Source excerpt:

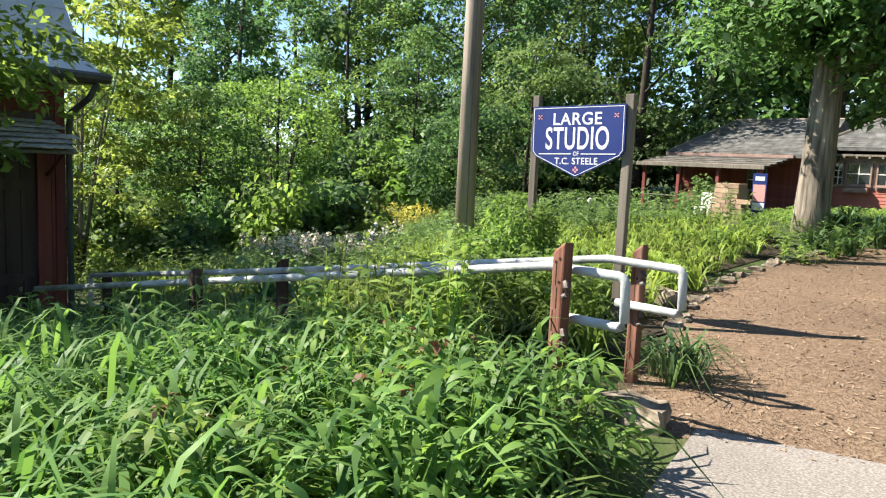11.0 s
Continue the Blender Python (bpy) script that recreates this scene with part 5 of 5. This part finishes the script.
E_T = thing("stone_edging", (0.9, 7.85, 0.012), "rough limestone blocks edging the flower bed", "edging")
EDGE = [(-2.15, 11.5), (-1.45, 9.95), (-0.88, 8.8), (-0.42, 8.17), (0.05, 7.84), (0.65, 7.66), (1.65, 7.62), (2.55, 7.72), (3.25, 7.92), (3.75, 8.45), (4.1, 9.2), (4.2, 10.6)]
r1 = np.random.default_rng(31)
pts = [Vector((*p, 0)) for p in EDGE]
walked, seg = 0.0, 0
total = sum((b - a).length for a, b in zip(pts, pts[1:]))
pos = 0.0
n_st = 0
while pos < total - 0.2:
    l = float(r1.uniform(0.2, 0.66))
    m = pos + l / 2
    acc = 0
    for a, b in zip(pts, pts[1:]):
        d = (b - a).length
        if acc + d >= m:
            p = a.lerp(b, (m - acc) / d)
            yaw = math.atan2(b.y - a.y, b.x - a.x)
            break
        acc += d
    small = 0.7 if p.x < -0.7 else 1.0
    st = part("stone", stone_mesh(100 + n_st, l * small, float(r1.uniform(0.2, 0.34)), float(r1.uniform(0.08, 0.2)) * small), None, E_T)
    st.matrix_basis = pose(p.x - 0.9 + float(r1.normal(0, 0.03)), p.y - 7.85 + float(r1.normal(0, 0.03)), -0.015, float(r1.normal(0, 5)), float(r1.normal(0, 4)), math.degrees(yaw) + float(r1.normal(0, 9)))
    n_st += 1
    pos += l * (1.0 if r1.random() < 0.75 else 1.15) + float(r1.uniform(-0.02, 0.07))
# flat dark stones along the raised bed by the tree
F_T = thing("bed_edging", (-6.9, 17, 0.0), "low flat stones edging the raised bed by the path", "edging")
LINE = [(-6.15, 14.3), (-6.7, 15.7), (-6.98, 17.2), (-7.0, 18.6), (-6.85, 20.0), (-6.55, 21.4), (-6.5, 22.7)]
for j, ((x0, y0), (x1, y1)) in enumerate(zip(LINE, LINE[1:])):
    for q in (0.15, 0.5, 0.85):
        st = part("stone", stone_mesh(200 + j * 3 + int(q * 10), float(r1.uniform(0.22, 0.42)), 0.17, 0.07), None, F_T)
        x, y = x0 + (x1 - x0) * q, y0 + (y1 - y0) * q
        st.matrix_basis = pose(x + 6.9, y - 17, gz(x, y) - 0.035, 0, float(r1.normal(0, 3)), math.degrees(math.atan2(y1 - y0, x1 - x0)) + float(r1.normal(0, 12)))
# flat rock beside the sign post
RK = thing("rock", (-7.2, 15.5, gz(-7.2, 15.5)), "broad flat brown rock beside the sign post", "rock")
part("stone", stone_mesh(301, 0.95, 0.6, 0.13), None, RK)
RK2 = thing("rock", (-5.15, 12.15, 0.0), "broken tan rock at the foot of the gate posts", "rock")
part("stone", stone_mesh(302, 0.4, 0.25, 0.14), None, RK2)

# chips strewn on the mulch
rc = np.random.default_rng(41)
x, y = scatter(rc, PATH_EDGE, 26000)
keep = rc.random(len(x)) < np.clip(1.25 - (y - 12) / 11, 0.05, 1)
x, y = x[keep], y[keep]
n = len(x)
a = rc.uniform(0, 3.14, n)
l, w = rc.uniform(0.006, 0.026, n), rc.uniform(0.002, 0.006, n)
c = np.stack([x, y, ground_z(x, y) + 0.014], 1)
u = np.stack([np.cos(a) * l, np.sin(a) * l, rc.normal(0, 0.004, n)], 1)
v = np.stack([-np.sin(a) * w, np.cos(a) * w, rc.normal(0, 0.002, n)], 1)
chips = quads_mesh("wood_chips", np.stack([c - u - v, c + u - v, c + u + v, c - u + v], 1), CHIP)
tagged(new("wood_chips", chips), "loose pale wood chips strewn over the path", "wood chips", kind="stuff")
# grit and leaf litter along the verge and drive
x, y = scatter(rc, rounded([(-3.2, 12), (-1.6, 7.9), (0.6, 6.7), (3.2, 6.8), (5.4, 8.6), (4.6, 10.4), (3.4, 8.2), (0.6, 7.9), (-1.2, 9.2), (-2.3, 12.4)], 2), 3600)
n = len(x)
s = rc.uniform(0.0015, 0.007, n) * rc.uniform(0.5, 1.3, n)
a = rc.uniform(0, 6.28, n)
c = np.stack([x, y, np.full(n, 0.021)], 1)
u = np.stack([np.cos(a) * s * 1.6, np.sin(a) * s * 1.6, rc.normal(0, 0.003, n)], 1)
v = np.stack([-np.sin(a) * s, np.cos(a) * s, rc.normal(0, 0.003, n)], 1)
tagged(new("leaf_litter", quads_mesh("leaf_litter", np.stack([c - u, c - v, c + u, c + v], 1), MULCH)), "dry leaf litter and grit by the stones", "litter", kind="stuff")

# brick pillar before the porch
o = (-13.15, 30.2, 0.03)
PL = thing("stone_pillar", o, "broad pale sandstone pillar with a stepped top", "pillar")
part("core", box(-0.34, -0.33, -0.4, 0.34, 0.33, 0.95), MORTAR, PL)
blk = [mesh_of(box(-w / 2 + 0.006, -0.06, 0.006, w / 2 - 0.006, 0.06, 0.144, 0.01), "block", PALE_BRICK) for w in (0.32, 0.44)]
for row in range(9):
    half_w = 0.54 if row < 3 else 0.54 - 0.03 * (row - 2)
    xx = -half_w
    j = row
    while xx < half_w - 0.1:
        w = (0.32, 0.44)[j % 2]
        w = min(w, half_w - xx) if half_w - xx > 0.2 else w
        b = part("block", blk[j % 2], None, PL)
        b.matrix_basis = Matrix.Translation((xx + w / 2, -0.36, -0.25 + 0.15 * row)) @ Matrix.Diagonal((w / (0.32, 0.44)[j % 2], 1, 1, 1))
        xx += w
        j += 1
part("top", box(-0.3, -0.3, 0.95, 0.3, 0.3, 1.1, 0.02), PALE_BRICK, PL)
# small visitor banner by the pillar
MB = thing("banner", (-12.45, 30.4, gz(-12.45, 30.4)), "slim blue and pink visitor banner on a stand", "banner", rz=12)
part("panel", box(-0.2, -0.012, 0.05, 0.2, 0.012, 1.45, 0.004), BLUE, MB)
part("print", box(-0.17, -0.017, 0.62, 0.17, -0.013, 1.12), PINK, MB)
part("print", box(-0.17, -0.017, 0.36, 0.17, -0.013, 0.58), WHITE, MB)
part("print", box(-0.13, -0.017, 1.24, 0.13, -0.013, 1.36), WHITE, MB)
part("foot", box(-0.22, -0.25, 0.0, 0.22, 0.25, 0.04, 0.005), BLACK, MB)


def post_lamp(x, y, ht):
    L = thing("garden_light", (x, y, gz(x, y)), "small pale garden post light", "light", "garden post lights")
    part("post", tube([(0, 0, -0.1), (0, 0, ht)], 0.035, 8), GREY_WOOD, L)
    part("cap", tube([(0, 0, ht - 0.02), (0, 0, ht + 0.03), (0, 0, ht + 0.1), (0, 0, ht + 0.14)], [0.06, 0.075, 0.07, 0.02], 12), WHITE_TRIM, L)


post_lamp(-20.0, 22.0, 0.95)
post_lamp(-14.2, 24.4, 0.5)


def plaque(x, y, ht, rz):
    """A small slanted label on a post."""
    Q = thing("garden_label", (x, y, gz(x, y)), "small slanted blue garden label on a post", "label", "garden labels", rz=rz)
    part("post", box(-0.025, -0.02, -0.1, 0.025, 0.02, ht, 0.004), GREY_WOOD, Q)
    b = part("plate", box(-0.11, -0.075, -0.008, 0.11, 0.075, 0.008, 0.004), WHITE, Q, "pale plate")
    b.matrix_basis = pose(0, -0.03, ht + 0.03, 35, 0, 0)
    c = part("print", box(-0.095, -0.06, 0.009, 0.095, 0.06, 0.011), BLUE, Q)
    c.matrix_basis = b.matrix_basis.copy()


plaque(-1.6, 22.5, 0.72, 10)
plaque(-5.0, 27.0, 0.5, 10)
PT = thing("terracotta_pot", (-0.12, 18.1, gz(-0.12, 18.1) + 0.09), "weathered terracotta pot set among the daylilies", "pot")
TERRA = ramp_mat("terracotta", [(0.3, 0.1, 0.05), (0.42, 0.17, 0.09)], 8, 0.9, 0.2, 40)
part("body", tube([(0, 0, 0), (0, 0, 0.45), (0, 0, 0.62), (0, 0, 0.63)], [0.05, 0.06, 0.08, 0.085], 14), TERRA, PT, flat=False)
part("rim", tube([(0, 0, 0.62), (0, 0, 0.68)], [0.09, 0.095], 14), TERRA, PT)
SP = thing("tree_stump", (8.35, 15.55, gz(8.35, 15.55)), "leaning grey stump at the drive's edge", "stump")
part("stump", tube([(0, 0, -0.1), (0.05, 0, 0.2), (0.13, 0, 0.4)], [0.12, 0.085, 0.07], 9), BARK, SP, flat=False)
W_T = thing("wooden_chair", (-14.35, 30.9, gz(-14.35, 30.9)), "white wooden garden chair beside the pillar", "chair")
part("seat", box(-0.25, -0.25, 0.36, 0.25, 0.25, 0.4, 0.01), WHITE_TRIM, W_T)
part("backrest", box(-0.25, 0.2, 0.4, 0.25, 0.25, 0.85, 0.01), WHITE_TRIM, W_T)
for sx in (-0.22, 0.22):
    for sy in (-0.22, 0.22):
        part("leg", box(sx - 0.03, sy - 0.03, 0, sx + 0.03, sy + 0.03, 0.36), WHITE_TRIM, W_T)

Short exercise: All lines holding the word "with" should be picked out and copied.

Solution:
Continue the Blender Python (bpy) script that recreates this scene with part 5 of 5. This part finishes the script.
PL = thing("stone_pillar", o, "broad pale sandstone pillar with a stepped top", "pillar")